§ Your objective: Print all of the lines exactly. Any picture among them stays out.

-- start Given material --

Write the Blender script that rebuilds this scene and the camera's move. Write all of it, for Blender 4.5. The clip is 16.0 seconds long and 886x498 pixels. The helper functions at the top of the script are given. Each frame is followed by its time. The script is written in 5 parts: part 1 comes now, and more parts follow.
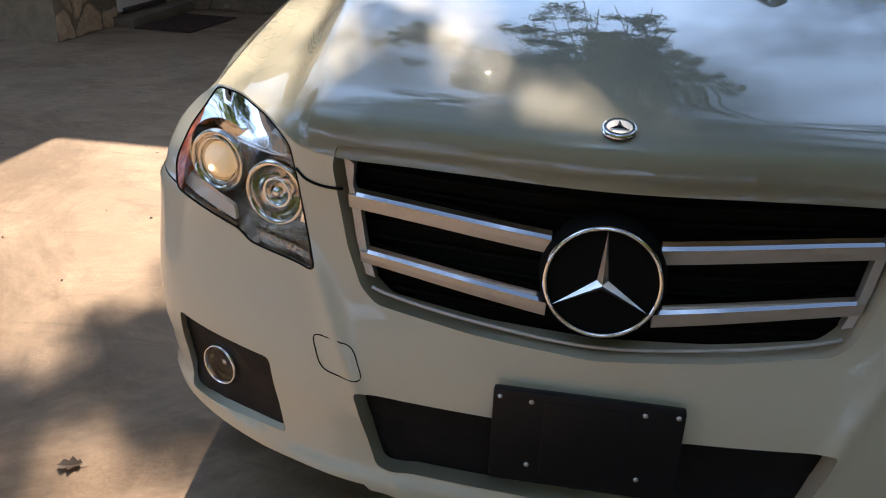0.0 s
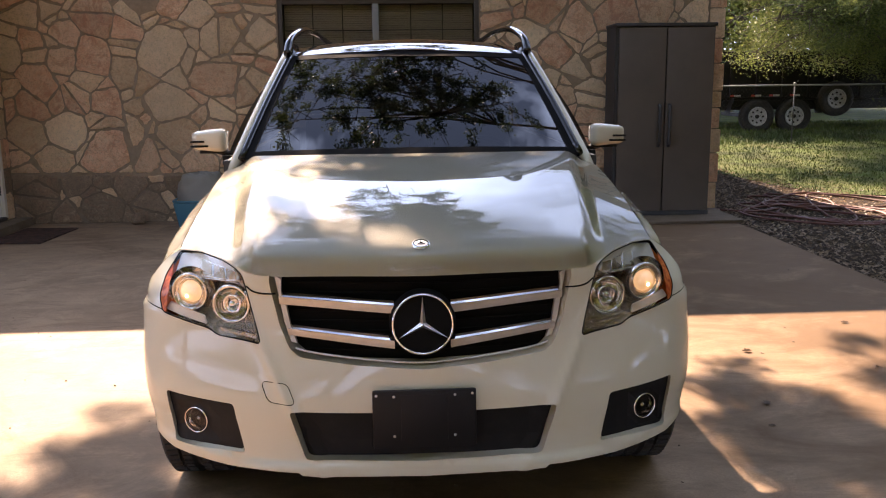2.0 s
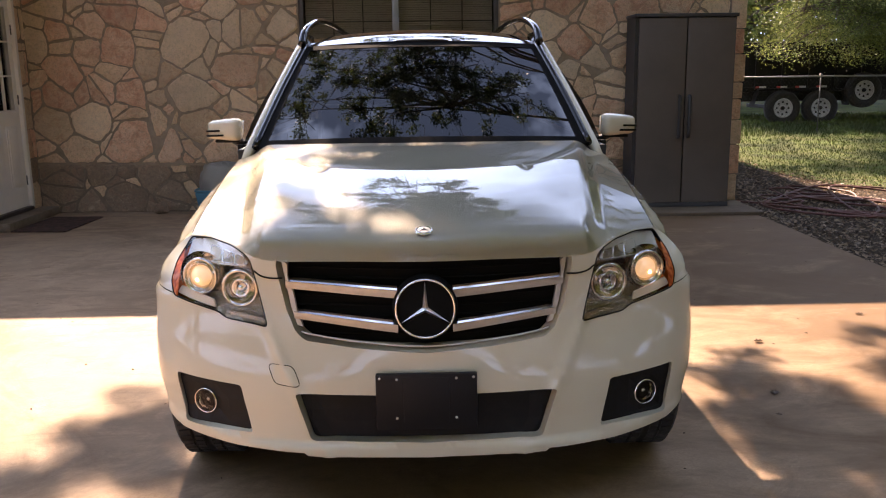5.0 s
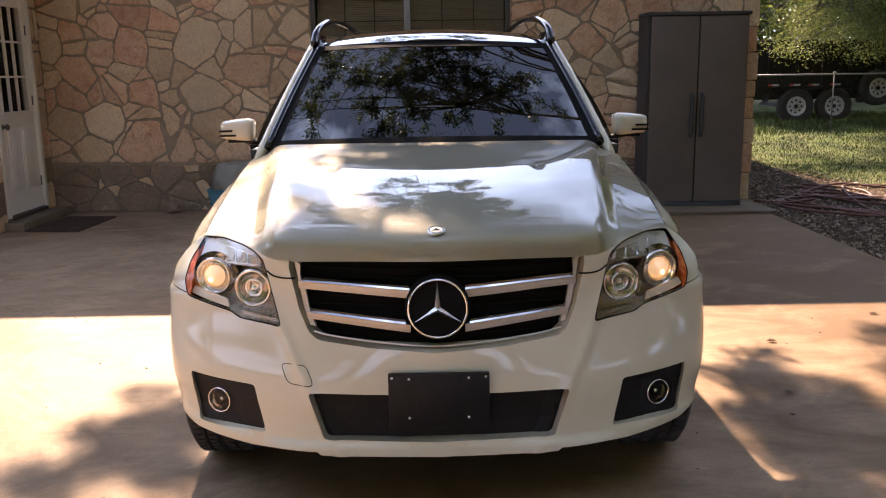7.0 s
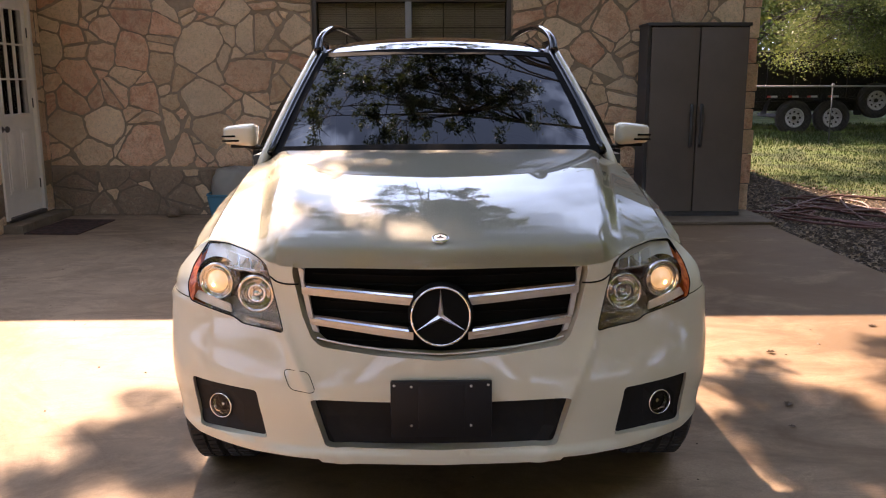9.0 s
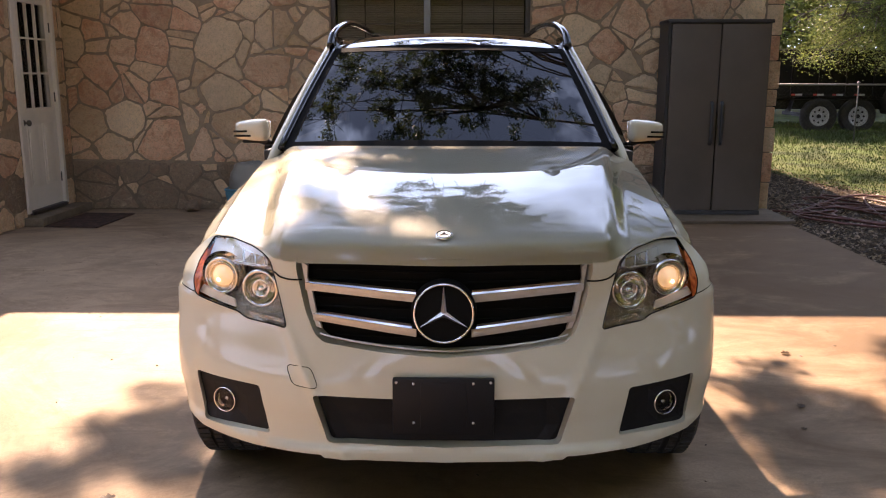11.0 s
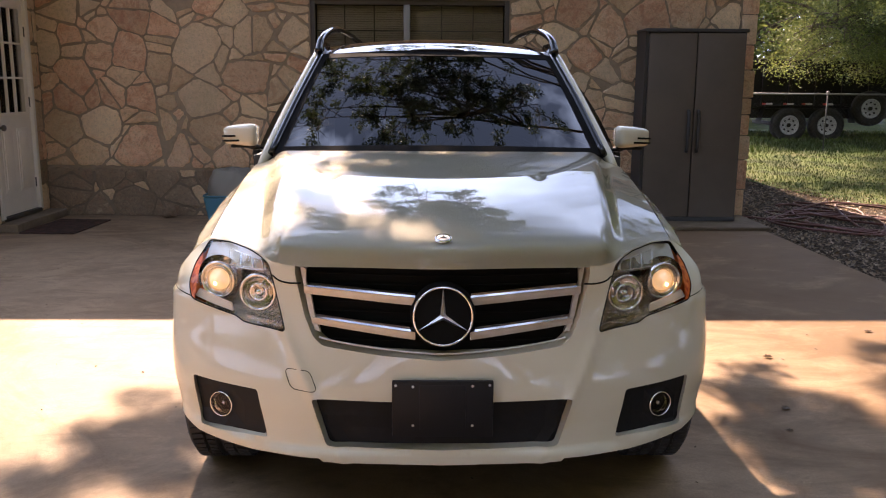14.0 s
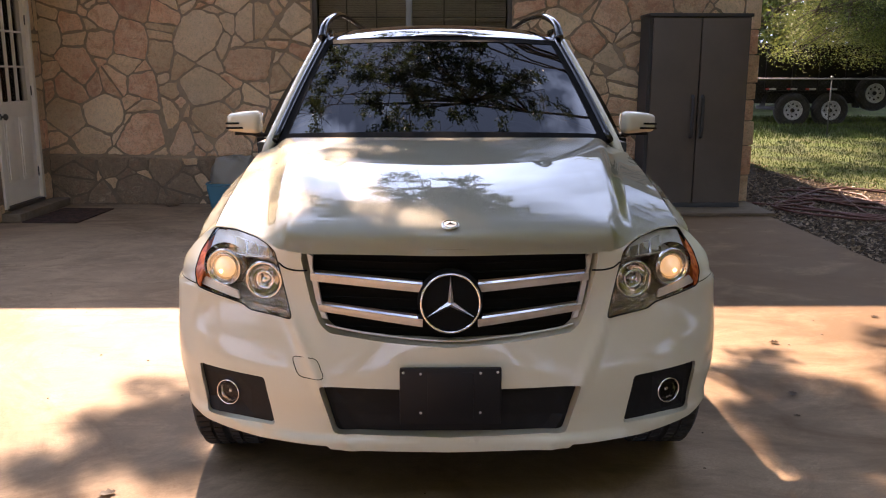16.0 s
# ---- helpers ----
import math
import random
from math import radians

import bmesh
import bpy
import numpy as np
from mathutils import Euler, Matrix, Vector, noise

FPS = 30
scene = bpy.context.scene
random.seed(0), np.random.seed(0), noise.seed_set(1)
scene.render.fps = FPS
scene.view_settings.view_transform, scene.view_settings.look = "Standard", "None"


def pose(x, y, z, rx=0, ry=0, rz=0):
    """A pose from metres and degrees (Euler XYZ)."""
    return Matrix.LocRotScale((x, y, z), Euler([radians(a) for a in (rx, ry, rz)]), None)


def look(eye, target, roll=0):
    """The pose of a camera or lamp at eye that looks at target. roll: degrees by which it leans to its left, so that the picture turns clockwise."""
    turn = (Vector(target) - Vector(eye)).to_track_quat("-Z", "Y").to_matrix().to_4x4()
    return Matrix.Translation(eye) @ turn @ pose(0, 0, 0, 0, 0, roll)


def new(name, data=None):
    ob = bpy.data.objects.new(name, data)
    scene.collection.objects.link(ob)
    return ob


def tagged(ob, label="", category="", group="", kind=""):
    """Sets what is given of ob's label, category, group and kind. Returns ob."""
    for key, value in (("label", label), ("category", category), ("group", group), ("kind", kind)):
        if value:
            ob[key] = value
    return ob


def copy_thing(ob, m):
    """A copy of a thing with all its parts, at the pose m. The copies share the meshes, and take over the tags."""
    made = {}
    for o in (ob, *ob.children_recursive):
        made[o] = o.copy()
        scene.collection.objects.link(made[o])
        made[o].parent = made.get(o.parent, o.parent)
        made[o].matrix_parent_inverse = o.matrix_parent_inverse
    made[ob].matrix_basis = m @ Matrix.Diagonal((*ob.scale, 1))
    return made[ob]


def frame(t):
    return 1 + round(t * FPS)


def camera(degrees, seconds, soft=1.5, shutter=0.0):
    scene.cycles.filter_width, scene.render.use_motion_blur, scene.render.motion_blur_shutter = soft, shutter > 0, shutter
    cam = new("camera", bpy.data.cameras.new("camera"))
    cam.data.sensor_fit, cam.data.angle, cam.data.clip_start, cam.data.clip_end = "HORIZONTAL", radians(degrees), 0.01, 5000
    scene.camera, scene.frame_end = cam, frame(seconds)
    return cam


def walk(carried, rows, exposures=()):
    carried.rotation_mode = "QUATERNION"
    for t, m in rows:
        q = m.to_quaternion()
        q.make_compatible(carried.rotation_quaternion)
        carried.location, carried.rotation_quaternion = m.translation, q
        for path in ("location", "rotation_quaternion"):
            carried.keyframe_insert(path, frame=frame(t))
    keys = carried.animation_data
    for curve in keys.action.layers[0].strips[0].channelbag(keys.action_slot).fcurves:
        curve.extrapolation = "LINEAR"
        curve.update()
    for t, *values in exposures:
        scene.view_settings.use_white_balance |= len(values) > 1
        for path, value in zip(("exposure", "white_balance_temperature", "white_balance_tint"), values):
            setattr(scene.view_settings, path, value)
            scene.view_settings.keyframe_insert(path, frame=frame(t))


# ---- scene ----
from mathutils.geometry import delaunay_2d_cdt

cam = camera(55.3, 16.0, soft=1.1)
PATH = [
    (0, (-0.047, -1.171, 1.321), (-0.354, 0.63, 0.508), 2.0),
    (0.1, (-0.061, -1.249, 1.328), (-0.29, 0.569, 0.527), 2.4),
    (0.4, (-0.065, -1.516, 1.352), (-0.164, 0.349, 0.638), 0.3),
    (0.5, (-0.056, -1.61, 1.37), (-0.141, 0.26, 0.665), -0.7),
    (0.6, (-0.032, -1.692, 1.371), (-0.098, 0.191, 0.699), -1.2),
    (1, (-0.037, -1.982, 1.427), (0.007, -0.049, 0.913), -1.3),
    (1.5, (-0.094, -2.264, 1.438), (0.026, -0.305, 1.054), -0.8),
    (2, (-0.062, -2.38, 1.447), (0.039, -0.42, 1.062), -0.7),
    (2.5, (0.035, -2.415, 1.442), (0.098, -0.455, 1.049), -1.0),
    (3, (0.029, -2.438, 1.446), (0.079, -0.479, 1.046), -1.0),
    (3.5, (0.011, -2.434, 1.439), (0.057, -0.477, 1.031), -0.4),
    (6, (0.002, -2.435, 1.439), (0.032, -0.476, 1.039), -1.2),
    (6.5, (0.002, -2.437, 1.441), (0.022, -0.478, 1.038), -1.3),
    (7, (-0.001, -2.437, 1.443), (0.015, -0.479, 1.038), -0.9),
    (7.5, (-0.017, -2.442, 1.45), (-0.007, -0.479, 1.063), -0.3),
    (8, (-0.025, -2.442, 1.445), (-0.018, -0.478, 1.069), -0.1),
    (8.5, (-0.025, -2.441, 1.444), (-0.009, -0.479, 1.058), -0.2),
    (9, (-0.023, -2.438, 1.446), (0.001, -0.476, 1.057), -0.2),
    (11.5, (0.037, -2.424, 1.444), (0.004, -0.464, 1.046), 0.1),
    (12, (-0.026, -2.428, 1.443), (-0.033, -0.464, 1.063), 0.6),
    (12.5, (-0.071, -2.446, 1.438), (-0.041, -0.482, 1.059), 0.2),
    (13, (-0.072, -2.451, 1.437), (-0.022, -0.487, 1.064), 0.5),
    (13.5, (-0.057, -2.445, 1.436), (-0.011, -0.479, 1.075), 0.6),
    (14, (-0.051, -2.442, 1.434), (-0.012, -0.479, 1.055), 0.4),
    (14.5, (-0.055, -2.443, 1.433), (-0.022, -0.482, 1.041), 0.3),
    (15, (-0.057, -2.437, 1.432), (-0.024, -0.476, 1.037), 0.1),
    (15.5, (-0.062, -2.435, 1.43), (-0.027, -0.476, 1.029), 0.2),
    (16, (-0.066, -2.427, 1.428), (-0.032, -0.469, 1.02), 0.1),
]
walk(cam, [(t, look(eye, target, roll)) for t, eye, target, roll in PATH], exposures=[(0.0, 1.56, 5850, 13), (0.5, 1.77, 6150, 22), (1.0, 2.12, 6400, 23), (1.5, 2.28, 6750, 26), (2.5, 2.34, 6800, 28), (16.0, 2.34, 6800, 28)])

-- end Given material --

§ Full solution:
Write the Blender script that rebuilds this scene and the camera's move. Write all of it, for Blender 4.5. The clip is 16.0 seconds long and 886x498 pixels. The helper functions at the top of the script are given. Each frame is followed by its time. The script is written in 5 parts: part 1 comes now, and more parts follow.
0.0 s
2.0 s
5.0 s
7.0 s
9.0 s
11.0 s
14.0 s
16.0 s
# ---- helpers ----
import math
import random
from math import radians

import bmesh
import bpy
import numpy as np
from mathutils import Euler, Matrix, Vector, noise

FPS = 30
scene = bpy.context.scene
random.seed(0), np.random.seed(0), noise.seed_set(1)
scene.render.fps = FPS
scene.view_settings.view_transform, scene.view_settings.look = "Standard", "None"


def pose(x, y, z, rx=0, ry=0, rz=0):
    """A pose from metres and degrees (Euler XYZ)."""
    return Matrix.LocRotScale((x, y, z), Euler([radians(a) for a in (rx, ry, rz)]), None)


def look(eye, target, roll=0):
    """The pose of a camera or lamp at eye that looks at target. roll: degrees by which it leans to its left, so that the picture turns clockwise."""
    turn = (Vector(target) - Vector(eye)).to_track_quat("-Z", "Y").to_matrix().to_4x4()
    return Matrix.Translation(eye) @ turn @ pose(0, 0, 0, 0, 0, roll)


def new(name, data=None):
    ob = bpy.data.objects.new(name, data)
    scene.collection.objects.link(ob)
    return ob


def tagged(ob, label="", category="", group="", kind=""):
    """Sets what is given of ob's label, category, group and kind. Returns ob."""
    for key, value in (("label", label), ("category", category), ("group", group), ("kind", kind)):
        if value:
            ob[key] = value
    return ob


def copy_thing(ob, m):
    """A copy of a thing with all its parts, at the pose m. The copies share the meshes, and take over the tags."""
    made = {}
    for o in (ob, *ob.children_recursive):
        made[o] = o.copy()
        scene.collection.objects.link(made[o])
        made[o].parent = made.get(o.parent, o.parent)
        made[o].matrix_parent_inverse = o.matrix_parent_inverse
    made[ob].matrix_basis = m @ Matrix.Diagonal((*ob.scale, 1))
    return made[ob]


def frame(t):
    return 1 + round(t * FPS)


def camera(degrees, seconds, soft=1.5, shutter=0.0):
    scene.cycles.filter_width, scene.render.use_motion_blur, scene.render.motion_blur_shutter = soft, shutter > 0, shutter
    cam = new("camera", bpy.data.cameras.new("camera"))
    cam.data.sensor_fit, cam.data.angle, cam.data.clip_start, cam.data.clip_end = "HORIZONTAL", radians(degrees), 0.01, 5000
    scene.camera, scene.frame_end = cam, frame(seconds)
    return cam


def walk(carried, rows, exposures=()):
    carried.rotation_mode = "QUATERNION"
    for t, m in rows:
        q = m.to_quaternion()
        q.make_compatible(carried.rotation_quaternion)
        carried.location, carried.rotation_quaternion = m.translation, q
        for path in ("location", "rotation_quaternion"):
            carried.keyframe_insert(path, frame=frame(t))
    keys = carried.animation_data
    for curve in keys.action.layers[0].strips[0].channelbag(keys.action_slot).fcurves:
        curve.extrapolation = "LINEAR"
        curve.update()
    for t, *values in exposures:
        scene.view_settings.use_white_balance |= len(values) > 1
        for path, value in zip(("exposure", "white_balance_temperature", "white_balance_tint"), values):
            setattr(scene.view_settings, path, value)
            scene.view_settings.keyframe_insert(path, frame=frame(t))


# ---- scene ----
from mathutils.geometry import delaunay_2d_cdt

cam = camera(55.3, 16.0, soft=1.1)
PATH = [
    (0, (-0.047, -1.171, 1.321), (-0.354, 0.63, 0.508), 2.0),
    (0.1, (-0.061, -1.249, 1.328), (-0.29, 0.569, 0.527), 2.4),
    (0.4, (-0.065, -1.516, 1.352), (-0.164, 0.349, 0.638), 0.3),
    (0.5, (-0.056, -1.61, 1.37), (-0.141, 0.26, 0.665), -0.7),
    (0.6, (-0.032, -1.692, 1.371), (-0.098, 0.191, 0.699), -1.2),
    (1, (-0.037, -1.982, 1.427), (0.007, -0.049, 0.913), -1.3),
    (1.5, (-0.094, -2.264, 1.438), (0.026, -0.305, 1.054), -0.8),
    (2, (-0.062, -2.38, 1.447), (0.039, -0.42, 1.062), -0.7),
    (2.5, (0.035, -2.415, 1.442), (0.098, -0.455, 1.049), -1.0),
    (3, (0.029, -2.438, 1.446), (0.079, -0.479, 1.046), -1.0),
    (3.5, (0.011, -2.434, 1.439), (0.057, -0.477, 1.031), -0.4),
    (6, (0.002, -2.435, 1.439), (0.032, -0.476, 1.039), -1.2),
    (6.5, (0.002, -2.437, 1.441), (0.022, -0.478, 1.038), -1.3),
    (7, (-0.001, -2.437, 1.443), (0.015, -0.479, 1.038), -0.9),
    (7.5, (-0.017, -2.442, 1.45), (-0.007, -0.479, 1.063), -0.3),
    (8, (-0.025, -2.442, 1.445), (-0.018, -0.478, 1.069), -0.1),
    (8.5, (-0.025, -2.441, 1.444), (-0.009, -0.479, 1.058), -0.2),
    (9, (-0.023, -2.438, 1.446), (0.001, -0.476, 1.057), -0.2),
    (11.5, (0.037, -2.424, 1.444), (0.004, -0.464, 1.046), 0.1),
    (12, (-0.026, -2.428, 1.443), (-0.033, -0.464, 1.063), 0.6),
    (12.5, (-0.071, -2.446, 1.438), (-0.041, -0.482, 1.059), 0.2),
    (13, (-0.072, -2.451, 1.437), (-0.022, -0.487, 1.064), 0.5),
    (13.5, (-0.057, -2.445, 1.436), (-0.011, -0.479, 1.075), 0.6),
    (14, (-0.051, -2.442, 1.434), (-0.012, -0.479, 1.055), 0.4),
    (14.5, (-0.055, -2.443, 1.433), (-0.022, -0.482, 1.041), 0.3),
    (15, (-0.057, -2.437, 1.432), (-0.024, -0.476, 1.037), 0.1),
    (15.5, (-0.062, -2.435, 1.43), (-0.027, -0.476, 1.029), 0.2),
    (16, (-0.066, -2.427, 1.428), (-0.032, -0.469, 1.02), 0.1),
]
walk(cam, [(t, look(eye, target, roll)) for t, eye, target, roll in PATH], exposures=[(0.0, 1.56, 5850, 13), (0.5, 1.77, 6150, 22), (1.0, 2.12, 6400, 23), (1.5, 2.28, 6750, 26), (2.5, 2.34, 6800, 28), (16.0, 2.34, 6800, 28)])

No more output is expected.